Dataset –

● ● ●

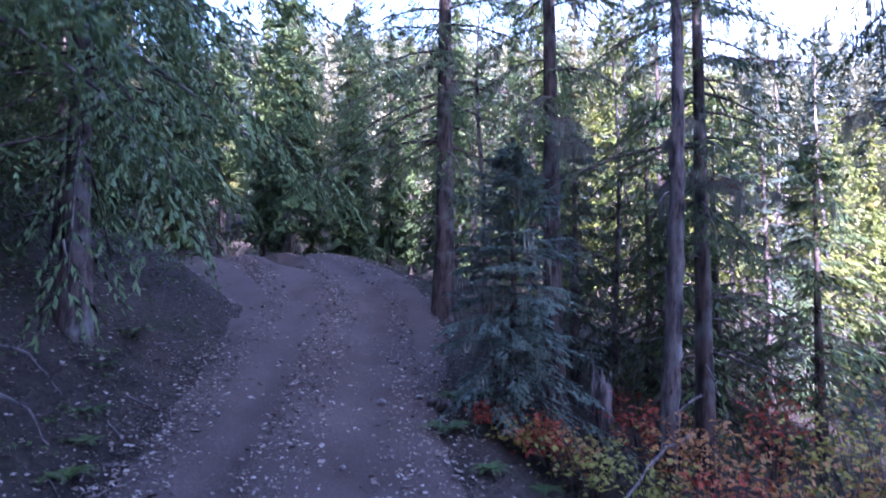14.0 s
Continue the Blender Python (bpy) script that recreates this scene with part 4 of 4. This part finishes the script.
fallen("log", ((11.5, 6.5, 1.38), (11.3, 5.5, 1.22)), 0.09, 1, "short weathered log at the road edge", 1, "log")
fallen("dead_branch_on_ground", ((11.5, 1.5, 1.25), (10.4, 1.9, 1.0), (9.3, 2.2, 0.55)), 0.035, 2, "bare grey branch lying across the maples", 4)
fallen("dead_branch_on_ground", ((4.3, 8.6, 2.9), (4.7, 8.2, 2.7), (4.9, 7.8, 2.2)), 0.022, 3, "thin bleached branch on the cut bank", 5)
fallen("dead_branch_on_ground", ((4.0, 7.6, 2.4), (4.2, 7.3, 2.2), (4.25, 7.0, 1.8)), 0.02, 4, "thin bleached branch on the cut bank", 5)
fallen("dead_branch_on_ground", ((7.4, 12.0, 4.4), (7.5, 11.9, 3.9), (7.7, 11.5, 3.4)), 0.03, 5, "grey root hanging out of the cut bank", 4)
fallen("dead_branch_on_ground", ((9.0, 11.4, 2.4), (9.8, 11.3, 2.45)), 0.02, 6, "thin bleached branch beside the ditch", 2)
stick = np.random.RandomState(44)
for n, (x, y) in enumerate(((3.6, 6.6), (4.1, 7.1), (4.6, 7.5), (5.2, 8.0), (5.7, 8.7), (6.3, 9.3), (6.9, 9.9), (7.6, 10.8), (3.9, 7.9), (5.0, 8.9), (6.0, 9.9), (8.4, 11.4), (4.9, 6.9), (6.6, 8.7))):
    a = stick.uniform(-1.9, -0.2)
    far = stick.uniform(0.35, 0.9)
    pts = [(x + math.cos(a) * far * u, y + math.sin(a) * far * u, on_ground(x + math.cos(a) * far * u, y + math.sin(a) * far * u) + 0.04 + 0.10 * u * (1 - u)) for u in (0.0, 0.5, 1.0)]
    fallen("dead_branch_on_ground", pts, stick.uniform(0.010, 0.022), 80 + n, "thin grey stick lying on the cut bank", 3)
for n, (x, y, r) in enumerate(((10.85, 7.15, 0.10), (9.6, 8.2, 0.05), (12.8, 8.0, 0.06), (8.6, 6.4, 0.05), (11.6, 10.4, 0.06), (14.2, 10.6, 0.07), (9.0, 9.6, 0.06), (13.0, 11.8, 0.06))):
    bm = bmesh.new()
    bmesh.ops.create_icosphere(bm, subdivisions=2, radius=r)
    for vv in bm.verts:
        vv.co *= 1 + 0.25 * noise.noise(vv.co * 9 + Vector((n, 0, 0)))
        vv.co.z *= 0.7
    me = bpy.data.meshes.new("stone")
    bm.to_mesh(me)
    me.materials.append(STONE)
    ob = new("stone", me)
    ob.location = (x, y, on_ground(x, y) + 0.15 + r * 0.3)
    tagged(ob, "small grey stone lying on the dirt road", "stone", "stones on the road")
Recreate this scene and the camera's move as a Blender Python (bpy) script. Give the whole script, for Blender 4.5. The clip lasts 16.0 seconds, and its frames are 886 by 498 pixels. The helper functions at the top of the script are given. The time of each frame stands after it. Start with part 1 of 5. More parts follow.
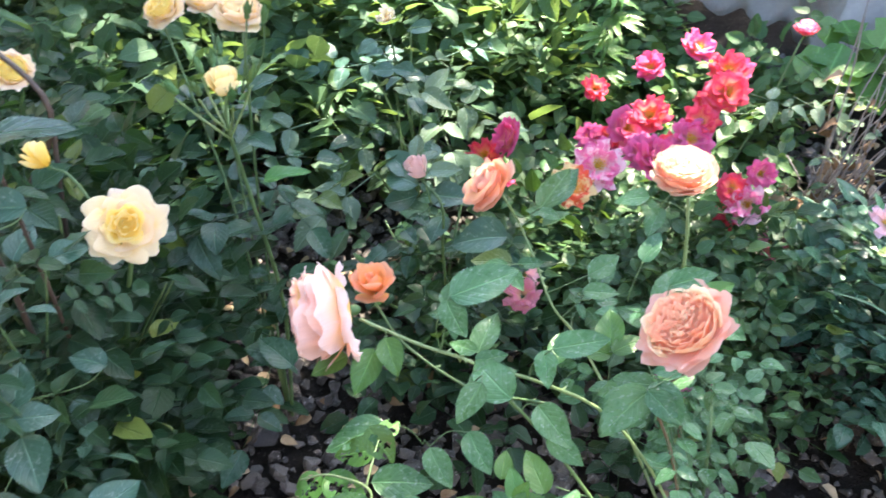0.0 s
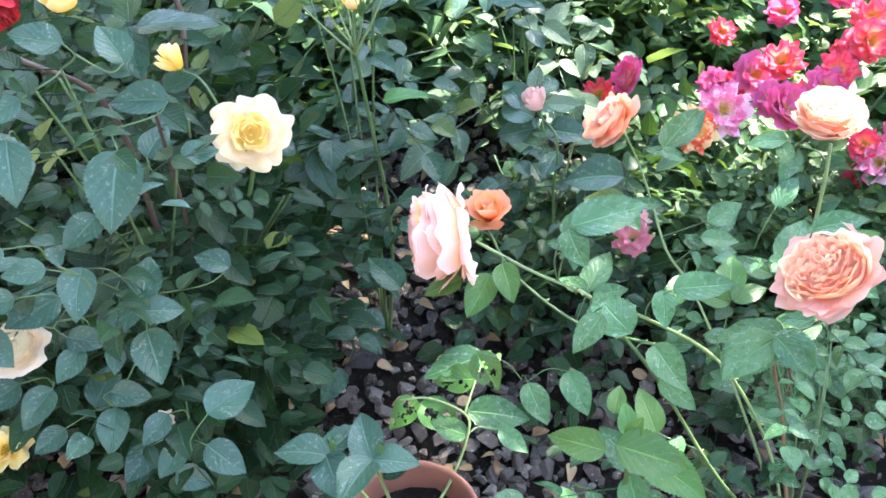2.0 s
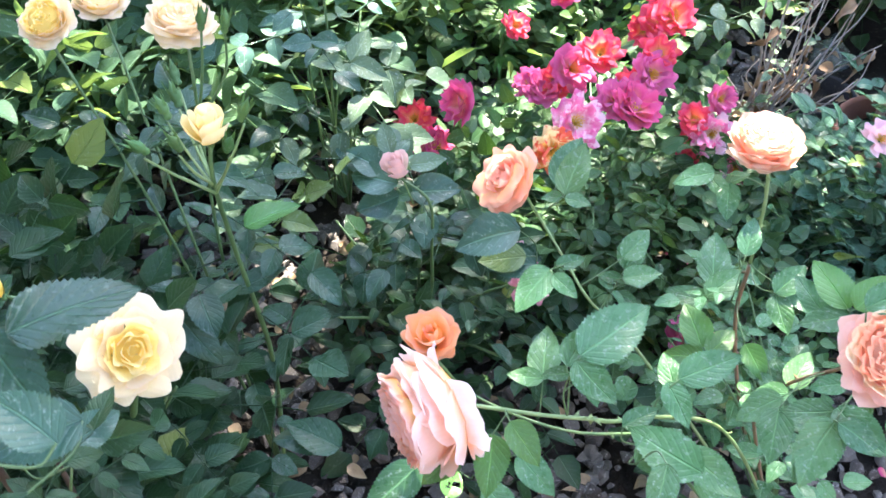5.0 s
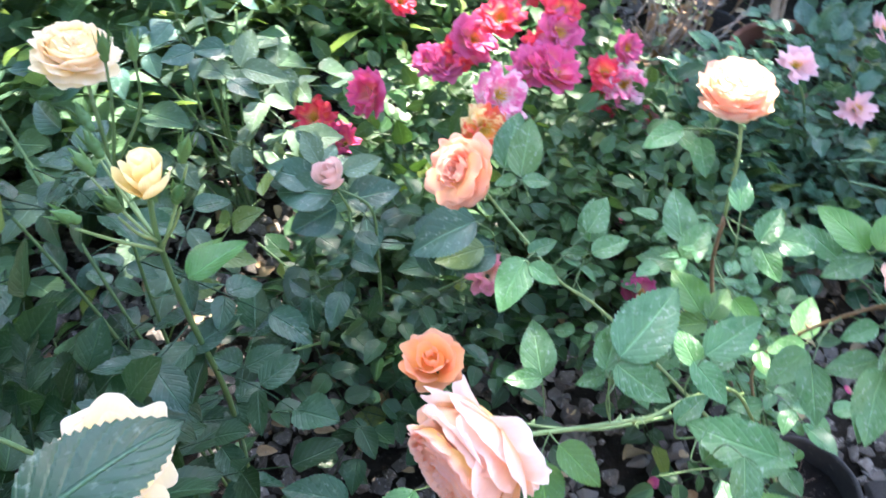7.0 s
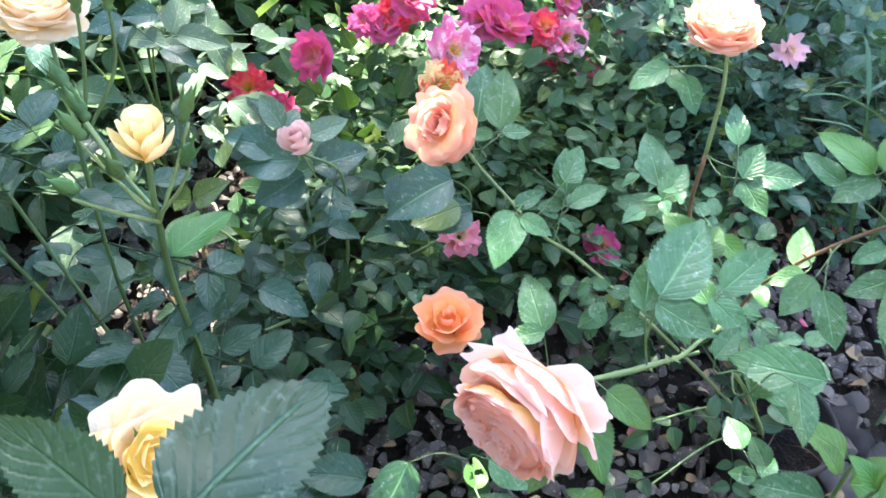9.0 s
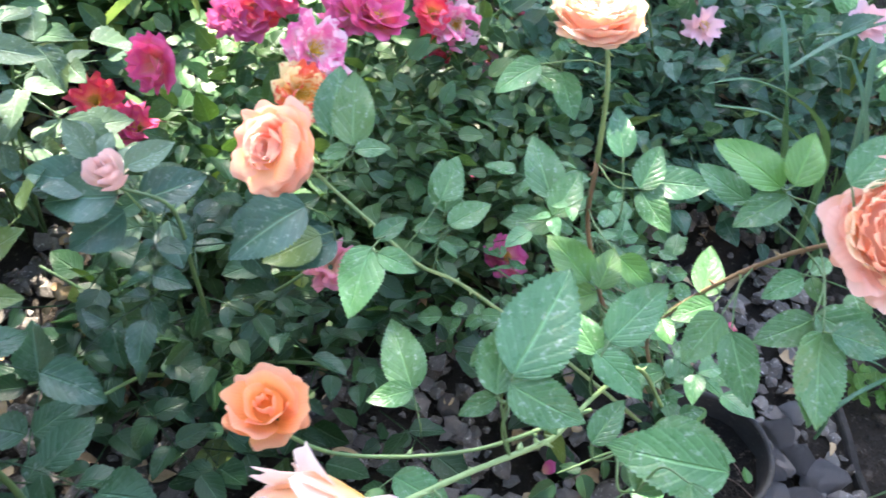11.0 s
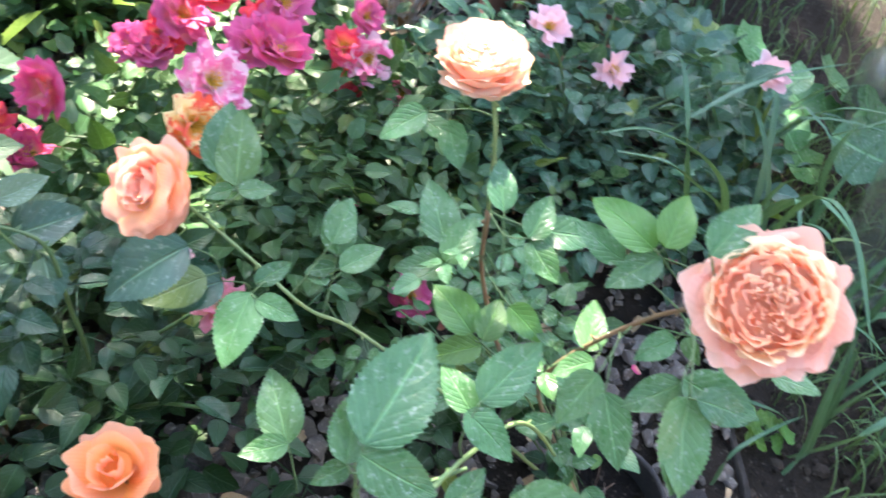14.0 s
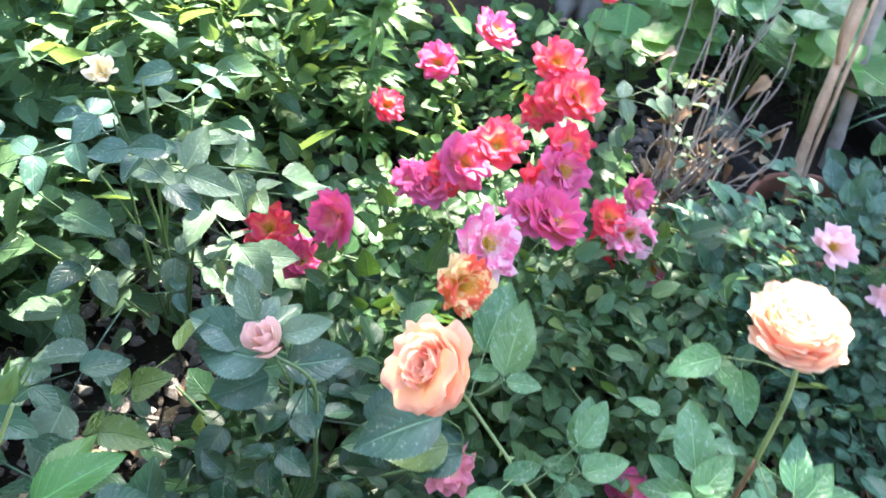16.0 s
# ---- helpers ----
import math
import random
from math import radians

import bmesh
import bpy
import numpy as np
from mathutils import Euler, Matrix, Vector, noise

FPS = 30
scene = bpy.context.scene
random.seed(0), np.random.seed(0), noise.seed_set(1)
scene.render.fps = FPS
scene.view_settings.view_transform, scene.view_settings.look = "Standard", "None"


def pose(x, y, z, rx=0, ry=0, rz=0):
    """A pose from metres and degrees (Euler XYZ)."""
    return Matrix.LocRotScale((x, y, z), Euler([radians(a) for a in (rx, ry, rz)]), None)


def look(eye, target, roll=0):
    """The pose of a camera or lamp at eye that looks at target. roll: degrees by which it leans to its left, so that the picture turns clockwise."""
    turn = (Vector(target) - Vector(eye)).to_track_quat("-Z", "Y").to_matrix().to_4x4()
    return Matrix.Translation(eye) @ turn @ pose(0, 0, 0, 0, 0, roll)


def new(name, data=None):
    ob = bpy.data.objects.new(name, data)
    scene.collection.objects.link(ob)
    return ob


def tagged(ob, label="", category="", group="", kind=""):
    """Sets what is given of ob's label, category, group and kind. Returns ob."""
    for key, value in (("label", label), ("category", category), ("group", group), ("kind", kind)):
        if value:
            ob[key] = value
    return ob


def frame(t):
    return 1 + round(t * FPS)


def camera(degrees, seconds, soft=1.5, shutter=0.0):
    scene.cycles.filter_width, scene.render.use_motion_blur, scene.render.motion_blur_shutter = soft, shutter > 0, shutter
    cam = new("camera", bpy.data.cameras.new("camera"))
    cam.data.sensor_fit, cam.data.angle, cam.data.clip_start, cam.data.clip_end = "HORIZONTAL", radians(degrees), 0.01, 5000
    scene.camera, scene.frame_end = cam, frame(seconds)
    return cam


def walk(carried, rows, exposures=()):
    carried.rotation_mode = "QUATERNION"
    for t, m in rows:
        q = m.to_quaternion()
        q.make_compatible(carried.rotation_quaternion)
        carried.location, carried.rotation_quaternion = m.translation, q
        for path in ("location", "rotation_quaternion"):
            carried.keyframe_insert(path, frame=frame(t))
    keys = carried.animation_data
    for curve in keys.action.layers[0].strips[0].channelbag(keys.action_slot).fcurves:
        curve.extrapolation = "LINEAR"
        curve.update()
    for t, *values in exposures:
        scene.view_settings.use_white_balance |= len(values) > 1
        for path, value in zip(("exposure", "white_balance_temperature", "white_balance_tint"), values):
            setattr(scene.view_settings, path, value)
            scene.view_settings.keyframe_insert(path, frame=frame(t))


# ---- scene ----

● ● ●

Count the lines in the records above that contain the word "seconds", and give only that number.

3